Car dans le même temps, le DDT a aussi éradiqué notre connaissance des punaises, que chacun savait reconnaître et contrôler avant-guerre, faisant des boomers et de leurs enfants de piètres entomologistes (on ne compte pas ces jours-ci les vidéos d’insectes en tout genre pris pour des punaises dans le RER) et des hôtes vulnérables et naïfs.
On ne comprend pas encore totalement encore le rebond actuel. Celui-ci s’explique sans doute en partie par l’arrêt de l’utilisation du DDT dans les années 70, du fait de sa toxicité pour l’humain et l’environnement, ainsi que la résistance croissante des punaises de lit. Mais peut-être aussi par l’explosion des flux touristiques de l’ère Airbnb ou le réchauffement climatique, ces insectes trouvant bien confortables les degrés supplémentaires.
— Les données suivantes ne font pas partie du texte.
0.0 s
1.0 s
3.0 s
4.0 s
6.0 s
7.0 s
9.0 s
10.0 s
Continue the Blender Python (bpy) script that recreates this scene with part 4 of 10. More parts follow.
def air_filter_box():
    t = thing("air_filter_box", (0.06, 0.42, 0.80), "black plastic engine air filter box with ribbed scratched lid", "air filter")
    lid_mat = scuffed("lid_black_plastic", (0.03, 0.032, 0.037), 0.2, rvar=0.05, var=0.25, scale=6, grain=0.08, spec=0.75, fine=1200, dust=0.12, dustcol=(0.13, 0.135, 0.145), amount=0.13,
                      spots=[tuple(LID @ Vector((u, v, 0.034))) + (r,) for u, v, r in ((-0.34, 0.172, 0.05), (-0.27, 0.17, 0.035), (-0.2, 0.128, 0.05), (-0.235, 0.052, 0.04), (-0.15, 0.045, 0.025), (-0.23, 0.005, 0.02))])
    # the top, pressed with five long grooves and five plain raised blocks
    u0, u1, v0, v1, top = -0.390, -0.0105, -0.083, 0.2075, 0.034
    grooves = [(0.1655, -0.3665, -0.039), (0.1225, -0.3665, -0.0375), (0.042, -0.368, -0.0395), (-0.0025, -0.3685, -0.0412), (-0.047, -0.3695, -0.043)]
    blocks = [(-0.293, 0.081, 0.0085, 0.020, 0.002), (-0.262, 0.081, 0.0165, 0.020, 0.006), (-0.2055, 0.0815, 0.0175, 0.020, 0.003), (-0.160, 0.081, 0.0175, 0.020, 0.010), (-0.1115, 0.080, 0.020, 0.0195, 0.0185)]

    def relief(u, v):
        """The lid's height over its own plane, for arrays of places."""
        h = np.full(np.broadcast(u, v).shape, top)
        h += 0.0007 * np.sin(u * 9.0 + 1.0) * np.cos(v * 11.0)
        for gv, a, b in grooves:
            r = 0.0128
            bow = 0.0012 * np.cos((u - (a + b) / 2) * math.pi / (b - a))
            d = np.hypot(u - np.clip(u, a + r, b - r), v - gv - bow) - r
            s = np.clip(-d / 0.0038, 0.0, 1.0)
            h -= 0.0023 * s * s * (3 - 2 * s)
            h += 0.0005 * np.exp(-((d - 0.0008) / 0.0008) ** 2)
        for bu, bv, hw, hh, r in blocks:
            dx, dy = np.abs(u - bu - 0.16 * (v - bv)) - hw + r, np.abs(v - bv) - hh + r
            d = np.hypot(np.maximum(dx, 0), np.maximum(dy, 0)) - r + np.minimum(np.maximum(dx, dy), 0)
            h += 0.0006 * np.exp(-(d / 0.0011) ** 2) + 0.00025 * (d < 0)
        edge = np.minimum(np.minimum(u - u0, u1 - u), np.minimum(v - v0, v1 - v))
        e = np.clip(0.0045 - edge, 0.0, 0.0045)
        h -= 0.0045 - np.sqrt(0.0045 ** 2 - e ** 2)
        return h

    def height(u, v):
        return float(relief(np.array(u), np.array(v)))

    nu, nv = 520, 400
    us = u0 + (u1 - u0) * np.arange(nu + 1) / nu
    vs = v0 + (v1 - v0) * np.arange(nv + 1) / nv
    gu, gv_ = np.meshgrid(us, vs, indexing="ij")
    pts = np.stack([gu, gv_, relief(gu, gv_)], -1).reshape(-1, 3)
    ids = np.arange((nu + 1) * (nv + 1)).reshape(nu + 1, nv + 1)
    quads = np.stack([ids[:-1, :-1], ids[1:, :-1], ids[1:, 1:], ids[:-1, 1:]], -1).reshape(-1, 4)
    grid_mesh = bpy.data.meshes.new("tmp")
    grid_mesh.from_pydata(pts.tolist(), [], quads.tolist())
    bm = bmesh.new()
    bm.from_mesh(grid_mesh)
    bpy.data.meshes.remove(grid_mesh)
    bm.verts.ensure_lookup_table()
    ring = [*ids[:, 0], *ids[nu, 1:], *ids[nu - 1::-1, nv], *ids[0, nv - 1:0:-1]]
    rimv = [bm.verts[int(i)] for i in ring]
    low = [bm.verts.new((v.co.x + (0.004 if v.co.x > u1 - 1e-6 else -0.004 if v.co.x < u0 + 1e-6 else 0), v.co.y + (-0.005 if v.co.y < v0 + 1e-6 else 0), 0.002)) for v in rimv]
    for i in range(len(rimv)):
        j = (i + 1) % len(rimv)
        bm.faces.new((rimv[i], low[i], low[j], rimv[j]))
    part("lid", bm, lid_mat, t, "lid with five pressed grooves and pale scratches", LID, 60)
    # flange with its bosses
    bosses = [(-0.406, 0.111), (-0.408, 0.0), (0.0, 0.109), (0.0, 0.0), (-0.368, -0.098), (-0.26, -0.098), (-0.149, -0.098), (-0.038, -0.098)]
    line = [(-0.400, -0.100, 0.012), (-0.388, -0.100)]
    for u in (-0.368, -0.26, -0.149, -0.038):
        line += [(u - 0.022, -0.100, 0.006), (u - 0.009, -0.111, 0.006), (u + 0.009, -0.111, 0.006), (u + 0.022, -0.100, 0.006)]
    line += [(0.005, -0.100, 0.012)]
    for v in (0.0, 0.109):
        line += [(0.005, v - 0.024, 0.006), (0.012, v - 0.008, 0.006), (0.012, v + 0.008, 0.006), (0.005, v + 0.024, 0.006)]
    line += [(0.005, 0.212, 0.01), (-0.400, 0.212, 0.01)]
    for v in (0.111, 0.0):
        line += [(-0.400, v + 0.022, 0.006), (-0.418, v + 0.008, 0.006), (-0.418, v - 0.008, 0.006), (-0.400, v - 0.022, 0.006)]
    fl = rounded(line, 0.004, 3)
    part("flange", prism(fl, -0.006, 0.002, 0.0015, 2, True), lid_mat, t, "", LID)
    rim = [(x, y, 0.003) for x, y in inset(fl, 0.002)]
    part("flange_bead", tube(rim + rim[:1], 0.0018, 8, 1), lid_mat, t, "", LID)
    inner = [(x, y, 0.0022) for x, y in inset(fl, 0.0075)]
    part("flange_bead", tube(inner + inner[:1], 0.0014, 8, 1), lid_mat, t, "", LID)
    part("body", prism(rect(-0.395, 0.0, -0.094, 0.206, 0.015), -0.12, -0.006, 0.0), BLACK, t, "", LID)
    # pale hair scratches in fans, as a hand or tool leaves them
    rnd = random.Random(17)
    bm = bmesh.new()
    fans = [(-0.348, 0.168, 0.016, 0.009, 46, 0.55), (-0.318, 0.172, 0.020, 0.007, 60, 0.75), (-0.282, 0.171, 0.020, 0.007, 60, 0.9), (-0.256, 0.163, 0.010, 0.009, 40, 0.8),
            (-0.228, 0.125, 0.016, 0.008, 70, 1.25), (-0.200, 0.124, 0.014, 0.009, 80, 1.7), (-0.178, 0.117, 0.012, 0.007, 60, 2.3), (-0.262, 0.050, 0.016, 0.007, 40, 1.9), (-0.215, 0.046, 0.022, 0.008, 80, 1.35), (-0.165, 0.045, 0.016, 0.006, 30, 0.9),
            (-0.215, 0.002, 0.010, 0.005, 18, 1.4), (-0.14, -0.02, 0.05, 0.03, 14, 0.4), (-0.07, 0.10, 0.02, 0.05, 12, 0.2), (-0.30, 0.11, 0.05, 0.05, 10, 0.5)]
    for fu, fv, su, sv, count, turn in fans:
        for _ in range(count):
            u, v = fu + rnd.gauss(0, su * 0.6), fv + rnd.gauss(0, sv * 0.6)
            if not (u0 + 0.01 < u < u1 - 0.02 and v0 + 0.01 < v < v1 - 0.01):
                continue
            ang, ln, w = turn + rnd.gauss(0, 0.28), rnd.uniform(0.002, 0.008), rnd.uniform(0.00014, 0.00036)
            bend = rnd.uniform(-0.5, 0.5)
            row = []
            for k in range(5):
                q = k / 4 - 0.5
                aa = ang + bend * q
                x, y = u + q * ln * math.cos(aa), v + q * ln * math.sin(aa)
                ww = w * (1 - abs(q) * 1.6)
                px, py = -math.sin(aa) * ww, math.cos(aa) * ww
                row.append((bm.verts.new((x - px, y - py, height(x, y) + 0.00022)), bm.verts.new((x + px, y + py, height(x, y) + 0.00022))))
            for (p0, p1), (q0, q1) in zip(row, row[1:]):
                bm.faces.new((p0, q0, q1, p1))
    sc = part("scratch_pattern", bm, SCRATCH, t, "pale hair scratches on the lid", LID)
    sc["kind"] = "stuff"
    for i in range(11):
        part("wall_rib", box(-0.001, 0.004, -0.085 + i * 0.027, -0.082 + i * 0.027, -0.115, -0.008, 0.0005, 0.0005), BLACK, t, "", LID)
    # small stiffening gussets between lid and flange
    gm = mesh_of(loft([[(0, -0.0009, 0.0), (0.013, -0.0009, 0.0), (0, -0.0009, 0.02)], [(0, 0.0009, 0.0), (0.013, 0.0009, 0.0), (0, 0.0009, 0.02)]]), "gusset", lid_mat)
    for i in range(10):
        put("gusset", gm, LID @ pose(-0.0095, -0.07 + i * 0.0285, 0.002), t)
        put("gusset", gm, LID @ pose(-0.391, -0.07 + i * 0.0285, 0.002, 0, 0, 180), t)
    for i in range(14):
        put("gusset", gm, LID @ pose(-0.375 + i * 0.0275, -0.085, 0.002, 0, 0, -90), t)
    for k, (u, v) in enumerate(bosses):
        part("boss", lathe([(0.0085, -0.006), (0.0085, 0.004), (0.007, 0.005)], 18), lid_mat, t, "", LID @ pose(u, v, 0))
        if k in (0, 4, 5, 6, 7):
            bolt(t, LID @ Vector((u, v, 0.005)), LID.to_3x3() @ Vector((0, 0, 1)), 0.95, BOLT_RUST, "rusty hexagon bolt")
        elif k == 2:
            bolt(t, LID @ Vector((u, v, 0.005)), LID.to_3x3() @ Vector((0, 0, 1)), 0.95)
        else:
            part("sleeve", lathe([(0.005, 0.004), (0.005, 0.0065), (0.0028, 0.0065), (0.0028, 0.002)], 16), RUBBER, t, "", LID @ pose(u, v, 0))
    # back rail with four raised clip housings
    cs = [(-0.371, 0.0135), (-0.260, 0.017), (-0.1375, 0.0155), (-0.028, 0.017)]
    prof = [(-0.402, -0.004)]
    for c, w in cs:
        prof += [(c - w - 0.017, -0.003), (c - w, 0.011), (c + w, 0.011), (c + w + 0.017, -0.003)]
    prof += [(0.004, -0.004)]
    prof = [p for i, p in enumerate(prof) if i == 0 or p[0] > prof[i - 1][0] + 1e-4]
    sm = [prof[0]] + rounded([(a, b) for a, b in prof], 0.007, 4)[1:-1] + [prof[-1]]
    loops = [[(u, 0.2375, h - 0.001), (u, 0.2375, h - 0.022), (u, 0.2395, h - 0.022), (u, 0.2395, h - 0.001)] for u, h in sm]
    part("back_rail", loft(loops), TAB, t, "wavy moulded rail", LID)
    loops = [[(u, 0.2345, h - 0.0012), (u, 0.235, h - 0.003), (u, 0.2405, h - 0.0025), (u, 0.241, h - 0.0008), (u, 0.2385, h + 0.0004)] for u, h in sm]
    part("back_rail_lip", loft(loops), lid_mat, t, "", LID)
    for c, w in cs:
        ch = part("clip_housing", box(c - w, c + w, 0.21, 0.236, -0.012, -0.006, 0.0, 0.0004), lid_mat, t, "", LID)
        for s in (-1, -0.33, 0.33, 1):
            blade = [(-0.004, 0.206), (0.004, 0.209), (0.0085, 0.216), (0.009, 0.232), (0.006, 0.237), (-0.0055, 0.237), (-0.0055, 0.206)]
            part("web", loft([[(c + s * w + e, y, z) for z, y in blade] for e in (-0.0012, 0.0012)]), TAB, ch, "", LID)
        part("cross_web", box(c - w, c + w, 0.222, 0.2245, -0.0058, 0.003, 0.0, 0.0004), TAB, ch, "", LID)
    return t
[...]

Et où étaient passées les punaises, avant de revenir nous hanter ? A l’Est, disent les uns, accusant la chute du rideau de fer. En Amérique, selon les généticiens, avant d’être réintroduites en Europe ces dernières années, l’épidémie new-yorkaise du début des années 2000 précédant la nôtre. Ou encore, ce sont peut-être les poulets d’élevage (34 milliards sur Terre tout de même), largement infestés aux Etats-Unis par la punaise de lit humaine, qui leur auraient servi de refuge pendant les trente glorieuses de l’éradication.